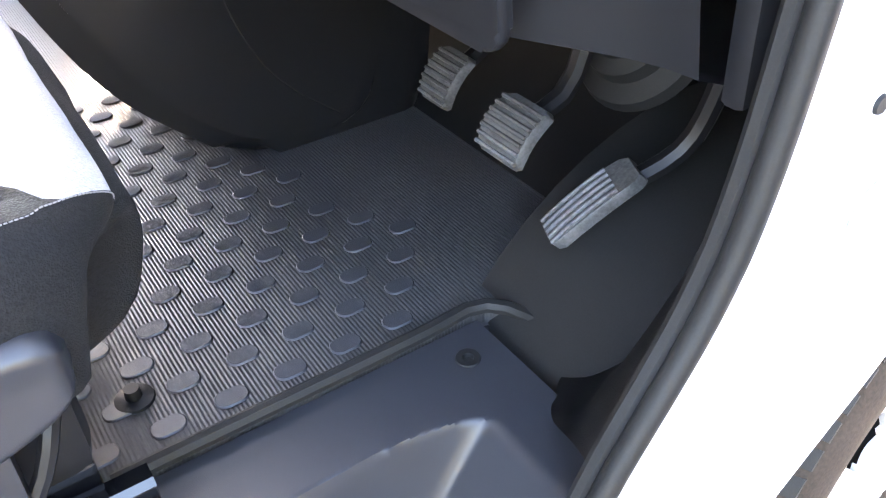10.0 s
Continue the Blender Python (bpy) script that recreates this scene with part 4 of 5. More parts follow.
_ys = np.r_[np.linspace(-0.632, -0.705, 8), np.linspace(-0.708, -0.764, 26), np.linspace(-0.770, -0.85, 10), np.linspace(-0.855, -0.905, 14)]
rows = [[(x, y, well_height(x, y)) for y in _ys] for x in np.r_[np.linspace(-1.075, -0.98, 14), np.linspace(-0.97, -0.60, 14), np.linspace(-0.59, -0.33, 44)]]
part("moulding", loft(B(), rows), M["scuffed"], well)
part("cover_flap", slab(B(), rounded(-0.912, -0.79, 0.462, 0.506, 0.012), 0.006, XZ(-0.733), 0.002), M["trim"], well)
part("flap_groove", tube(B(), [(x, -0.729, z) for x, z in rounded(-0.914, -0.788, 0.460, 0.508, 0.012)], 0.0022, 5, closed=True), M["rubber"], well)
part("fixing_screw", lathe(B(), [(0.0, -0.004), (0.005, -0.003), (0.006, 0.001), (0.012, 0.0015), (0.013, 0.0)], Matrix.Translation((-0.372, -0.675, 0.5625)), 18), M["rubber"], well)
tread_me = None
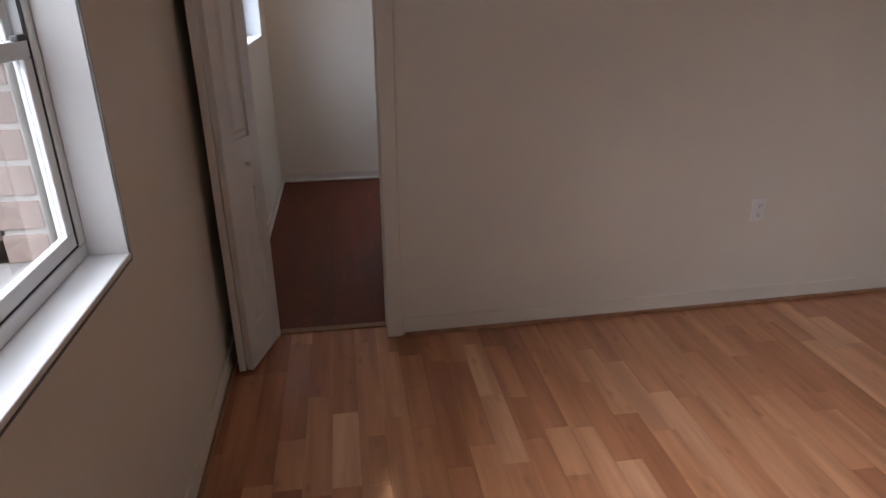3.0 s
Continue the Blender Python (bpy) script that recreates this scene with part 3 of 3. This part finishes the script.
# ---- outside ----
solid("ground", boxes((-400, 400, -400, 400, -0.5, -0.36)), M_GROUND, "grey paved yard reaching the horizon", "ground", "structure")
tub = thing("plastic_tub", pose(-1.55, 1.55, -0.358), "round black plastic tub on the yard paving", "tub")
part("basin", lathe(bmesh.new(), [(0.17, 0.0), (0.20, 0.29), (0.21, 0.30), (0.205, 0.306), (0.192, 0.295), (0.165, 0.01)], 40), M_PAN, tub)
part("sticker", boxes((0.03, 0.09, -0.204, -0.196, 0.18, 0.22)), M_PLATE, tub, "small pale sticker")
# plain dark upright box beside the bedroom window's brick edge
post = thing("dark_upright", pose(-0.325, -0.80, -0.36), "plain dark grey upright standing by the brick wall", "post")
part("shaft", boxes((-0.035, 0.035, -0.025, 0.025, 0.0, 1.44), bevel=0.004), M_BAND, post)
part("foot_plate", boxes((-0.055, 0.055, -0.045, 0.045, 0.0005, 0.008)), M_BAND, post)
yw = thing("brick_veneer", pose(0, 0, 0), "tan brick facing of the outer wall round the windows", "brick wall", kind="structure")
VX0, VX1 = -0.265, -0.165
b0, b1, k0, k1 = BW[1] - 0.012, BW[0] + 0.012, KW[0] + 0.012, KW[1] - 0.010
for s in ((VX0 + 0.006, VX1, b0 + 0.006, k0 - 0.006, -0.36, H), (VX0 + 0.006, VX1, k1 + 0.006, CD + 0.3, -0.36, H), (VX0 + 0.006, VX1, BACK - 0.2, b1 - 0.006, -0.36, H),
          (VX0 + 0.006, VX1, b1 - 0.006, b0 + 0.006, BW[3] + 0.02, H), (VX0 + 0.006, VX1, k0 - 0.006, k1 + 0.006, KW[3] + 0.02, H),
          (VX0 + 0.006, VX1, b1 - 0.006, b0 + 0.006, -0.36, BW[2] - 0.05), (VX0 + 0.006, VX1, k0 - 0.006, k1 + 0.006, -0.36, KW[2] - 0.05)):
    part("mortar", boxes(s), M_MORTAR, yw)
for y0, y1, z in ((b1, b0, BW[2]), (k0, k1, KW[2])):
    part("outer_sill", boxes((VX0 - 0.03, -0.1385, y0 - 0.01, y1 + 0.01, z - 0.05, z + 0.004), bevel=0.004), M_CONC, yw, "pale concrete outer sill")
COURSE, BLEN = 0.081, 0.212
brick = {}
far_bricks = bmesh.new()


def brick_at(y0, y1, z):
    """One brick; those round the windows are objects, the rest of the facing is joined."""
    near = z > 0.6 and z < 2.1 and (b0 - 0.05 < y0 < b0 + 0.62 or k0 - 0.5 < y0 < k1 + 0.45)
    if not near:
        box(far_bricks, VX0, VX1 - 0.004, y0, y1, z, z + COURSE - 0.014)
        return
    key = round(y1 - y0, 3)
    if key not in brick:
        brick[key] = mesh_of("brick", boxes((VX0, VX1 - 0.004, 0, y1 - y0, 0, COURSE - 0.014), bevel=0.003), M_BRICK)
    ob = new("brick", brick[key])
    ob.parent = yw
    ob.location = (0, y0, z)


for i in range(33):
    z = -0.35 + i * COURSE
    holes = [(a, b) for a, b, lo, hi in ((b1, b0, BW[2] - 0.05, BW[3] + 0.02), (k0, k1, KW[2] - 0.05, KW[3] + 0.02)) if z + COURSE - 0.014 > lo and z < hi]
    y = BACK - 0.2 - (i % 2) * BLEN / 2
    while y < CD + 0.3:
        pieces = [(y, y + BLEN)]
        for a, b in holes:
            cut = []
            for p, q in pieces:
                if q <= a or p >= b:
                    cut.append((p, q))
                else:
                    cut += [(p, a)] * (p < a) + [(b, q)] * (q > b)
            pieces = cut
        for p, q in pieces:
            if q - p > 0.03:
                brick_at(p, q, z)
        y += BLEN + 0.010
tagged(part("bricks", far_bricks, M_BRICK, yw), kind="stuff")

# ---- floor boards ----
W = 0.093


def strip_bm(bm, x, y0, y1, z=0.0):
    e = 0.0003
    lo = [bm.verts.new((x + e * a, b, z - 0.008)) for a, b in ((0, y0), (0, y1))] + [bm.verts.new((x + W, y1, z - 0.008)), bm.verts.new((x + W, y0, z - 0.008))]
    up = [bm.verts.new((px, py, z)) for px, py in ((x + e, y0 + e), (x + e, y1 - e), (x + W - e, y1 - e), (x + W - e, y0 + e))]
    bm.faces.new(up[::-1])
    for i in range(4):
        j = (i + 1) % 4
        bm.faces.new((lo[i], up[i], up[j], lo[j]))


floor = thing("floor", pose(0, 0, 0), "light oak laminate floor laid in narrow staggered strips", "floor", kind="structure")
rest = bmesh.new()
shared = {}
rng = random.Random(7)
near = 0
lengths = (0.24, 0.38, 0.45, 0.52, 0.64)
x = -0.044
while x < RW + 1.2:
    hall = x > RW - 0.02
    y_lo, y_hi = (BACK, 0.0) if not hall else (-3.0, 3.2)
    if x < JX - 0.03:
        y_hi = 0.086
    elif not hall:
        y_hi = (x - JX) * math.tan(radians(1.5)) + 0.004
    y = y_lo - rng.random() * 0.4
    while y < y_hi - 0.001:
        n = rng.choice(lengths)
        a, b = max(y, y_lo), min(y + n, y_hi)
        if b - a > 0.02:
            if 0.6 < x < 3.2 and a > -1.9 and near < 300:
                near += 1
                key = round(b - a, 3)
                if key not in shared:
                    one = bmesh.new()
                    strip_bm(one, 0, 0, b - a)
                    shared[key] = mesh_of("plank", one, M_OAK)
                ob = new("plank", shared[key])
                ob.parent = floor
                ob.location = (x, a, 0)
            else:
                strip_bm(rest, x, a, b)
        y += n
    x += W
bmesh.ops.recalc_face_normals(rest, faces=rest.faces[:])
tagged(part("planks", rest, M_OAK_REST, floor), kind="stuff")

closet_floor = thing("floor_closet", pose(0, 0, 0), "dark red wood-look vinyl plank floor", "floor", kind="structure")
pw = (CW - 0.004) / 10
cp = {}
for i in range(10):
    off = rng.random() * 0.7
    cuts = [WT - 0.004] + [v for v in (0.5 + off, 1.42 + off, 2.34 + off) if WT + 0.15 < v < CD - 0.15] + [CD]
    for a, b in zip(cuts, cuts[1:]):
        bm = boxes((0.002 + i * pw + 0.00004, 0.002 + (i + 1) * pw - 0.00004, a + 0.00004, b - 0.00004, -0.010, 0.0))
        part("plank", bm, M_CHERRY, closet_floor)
# # # # # # #
- [EXERCISE OBJECTIVE] Quote all the records verbatim, dropping any pictures from your copy.

- [SOLUTION FOR THIS PROBLEM]
10.0 s
Continue the Blender Python (bpy) script that recreates this scene with part 4 of 5. More parts follow.
_ys = np.r_[np.linspace(-0.632, -0.705, 8), np.linspace(-0.708, -0.764, 26), np.linspace(-0.770, -0.85, 10), np.linspace(-0.855, -0.905, 14)]
rows = [[(x, y, well_height(x, y)) for y in _ys] for x in np.r_[np.linspace(-1.075, -0.98, 14), np.linspace(-0.97, -0.60, 14), np.linspace(-0.59, -0.33, 44)]]
part("moulding", loft(B(), rows), M["scuffed"], well)
part("cover_flap", slab(B(), rounded(-0.912, -0.79, 0.462, 0.506, 0.012), 0.006, XZ(-0.733), 0.002), M["trim"], well)
part("flap_groove", tube(B(), [(x, -0.729, z) for x, z in rounded(-0.914, -0.788, 0.460, 0.508, 0.012)], 0.0022, 5, closed=True), M["rubber"], well)
part("fixing_screw", lathe(B(), [(0.0, -0.004), (0.005, -0.003), (0.006, 0.001), (0.012, 0.0015), (0.013, 0.0)], Matrix.Translation((-0.372, -0.675, 0.5625)), 18), M["rubber"], well)
tread_me = None
3.0 s
Continue the Blender Python (bpy) script that recreates this scene with part 3 of 3. This part finishes the script.
# ---- outside ----
solid("ground", boxes((-400, 400, -400, 400, -0.5, -0.36)), M_GROUND, "grey paved yard reaching the horizon", "ground", "structure")
tub = thing("plastic_tub", pose(-1.55, 1.55, -0.358), "round black plastic tub on the yard paving", "tub")
part("basin", lathe(bmesh.new(), [(0.17, 0.0), (0.20, 0.29), (0.21, 0.30), (0.205, 0.306), (0.192, 0.295), (0.165, 0.01)], 40), M_PAN, tub)
part("sticker", boxes((0.03, 0.09, -0.204, -0.196, 0.18, 0.22)), M_PLATE, tub, "small pale sticker")
# plain dark upright box beside the bedroom window's brick edge
post = thing("dark_upright", pose(-0.325, -0.80, -0.36), "plain dark grey upright standing by the brick wall", "post")
part("shaft", boxes((-0.035, 0.035, -0.025, 0.025, 0.0, 1.44), bevel=0.004), M_BAND, post)
part("foot_plate", boxes((-0.055, 0.055, -0.045, 0.045, 0.0005, 0.008)), M_BAND, post)
yw = thing("brick_veneer", pose(0, 0, 0), "tan brick facing of the outer wall round the windows", "brick wall", kind="structure")
VX0, VX1 = -0.265, -0.165
b0, b1, k0, k1 = BW[1] - 0.012, BW[0] + 0.012, KW[0] + 0.012, KW[1] - 0.010
for s in ((VX0 + 0.006, VX1, b0 + 0.006, k0 - 0.006, -0.36, H), (VX0 + 0.006, VX1, k1 + 0.006, CD + 0.3, -0.36, H), (VX0 + 0.006, VX1, BACK - 0.2, b1 - 0.006, -0.36, H),
          (VX0 + 0.006, VX1, b1 - 0.006, b0 + 0.006, BW[3] + 0.02, H), (VX0 + 0.006, VX1, k0 - 0.006, k1 + 0.006, KW[3] + 0.02, H),
          (VX0 + 0.006, VX1, b1 - 0.006, b0 + 0.006, -0.36, BW[2] - 0.05), (VX0 + 0.006, VX1, k0 - 0.006, k1 + 0.006, -0.36, KW[2] - 0.05)):
    part("mortar", boxes(s), M_MORTAR, yw)
for y0, y1, z in ((b1, b0, BW[2]), (k0, k1, KW[2])):
    part("outer_sill", boxes((VX0 - 0.03, -0.1385, y0 - 0.01, y1 + 0.01, z - 0.05, z + 0.004), bevel=0.004), M_CONC, yw, "pale concrete outer sill")
COURSE, BLEN = 0.081, 0.212
brick = {}
far_bricks = bmesh.new()


def brick_at(y0, y1, z):
    """One brick; those round the windows are objects, the rest of the facing is joined."""
    near = z > 0.6 and z < 2.1 and (b0 - 0.05 < y0 < b0 + 0.62 or k0 - 0.5 < y0 < k1 + 0.45)
    if not near:
        box(far_bricks, VX0, VX1 - 0.004, y0, y1, z, z + COURSE - 0.014)
        return
    key = round(y1 - y0, 3)
    if key not in brick:
        brick[key] = mesh_of("brick", boxes((VX0, VX1 - 0.004, 0, y1 - y0, 0, COURSE - 0.014), bevel=0.003), M_BRICK)
    ob = new("brick", brick[key])
    ob.parent = yw
    ob.location = (0, y0, z)


for i in range(33):
    z = -0.35 + i * COURSE
    holes = [(a, b) for a, b, lo, hi in ((b1, b0, BW[2] - 0.05, BW[3] + 0.02), (k0, k1, KW[2] - 0.05, KW[3] + 0.02)) if z + COURSE - 0.014 > lo and z < hi]
    y = BACK - 0.2 - (i % 2) * BLEN / 2
    while y < CD + 0.3:
        pieces = [(y, y + BLEN)]
        for a, b in holes:
            cut = []
            for p, q in pieces:
                if q <= a or p >= b:
                    cut.append((p, q))
                else:
                    cut += [(p, a)] * (p < a) + [(b, q)] * (q > b)
            pieces = cut
        for p, q in pieces:
            if q - p > 0.03:
                brick_at(p, q, z)
        y += BLEN + 0.010
tagged(part("bricks", far_bricks, M_BRICK, yw), kind="stuff")

# ---- floor boards ----
W = 0.093


def strip_bm(bm, x, y0, y1, z=0.0):
    e = 0.0003
    lo = [bm.verts.new((x + e * a, b, z - 0.008)) for a, b in ((0, y0), (0, y1))] + [bm.verts.new((x + W, y1, z - 0.008)), bm.verts.new((x + W, y0, z - 0.008))]
    up = [bm.verts.new((px, py, z)) for px, py in ((x + e, y0 + e), (x + e, y1 - e), (x + W - e, y1 - e), (x + W - e, y0 + e))]
    bm.faces.new(up[::-1])
    for i in range(4):
        j = (i + 1) % 4
        bm.faces.new((lo[i], up[i], up[j], lo[j]))


floor = thing("floor", pose(0, 0, 0), "light oak laminate floor laid in narrow staggered strips", "floor", kind="structure")
rest = bmesh.new()
shared = {}
rng = random.Random(7)
near = 0
lengths = (0.24, 0.38, 0.45, 0.52, 0.64)
x = -0.044
while x < RW + 1.2:
    hall = x > RW - 0.02
    y_lo, y_hi = (BACK, 0.0) if not hall else (-3.0, 3.2)
    if x < JX - 0.03:
        y_hi = 0.086
    elif not hall:
        y_hi = (x - JX) * math.tan(radians(1.5)) + 0.004
    y = y_lo - rng.random() * 0.4
    while y < y_hi - 0.001:
        n = rng.choice(lengths)
        a, b = max(y, y_lo), min(y + n, y_hi)
        if b - a > 0.02:
            if 0.6 < x < 3.2 and a > -1.9 and near < 300:
                near += 1
                key = round(b - a, 3)
                if key not in shared:
                    one = bmesh.new()
                    strip_bm(one, 0, 0, b - a)
                    shared[key] = mesh_of("plank", one, M_OAK)
                ob = new("plank", shared[key])
                ob.parent = floor
                ob.location = (x, a, 0)
            else:
                strip_bm(rest, x, a, b)
        y += n
    x += W
bmesh.ops.recalc_face_normals(rest, faces=rest.faces[:])
tagged(part("planks", rest, M_OAK_REST, floor), kind="stuff")

closet_floor = thing("floor_closet", pose(0, 0, 0), "dark red wood-look vinyl plank floor", "floor", kind="structure")
pw = (CW - 0.004) / 10
cp = {}
for i in range(10):
    off = rng.random() * 0.7
    cuts = [WT - 0.004] + [v for v in (0.5 + off, 1.42 + off, 2.34 + off) if WT + 0.15 < v < CD - 0.15] + [CD]
    for a, b in zip(cuts, cuts[1:]):
        bm = boxes((0.002 + i * pw + 0.00004, 0.002 + (i + 1) * pw - 0.00004, a + 0.00004, b - 0.00004, -0.010, 0.0))
        part("plank", bm, M_CHERRY, closet_floor)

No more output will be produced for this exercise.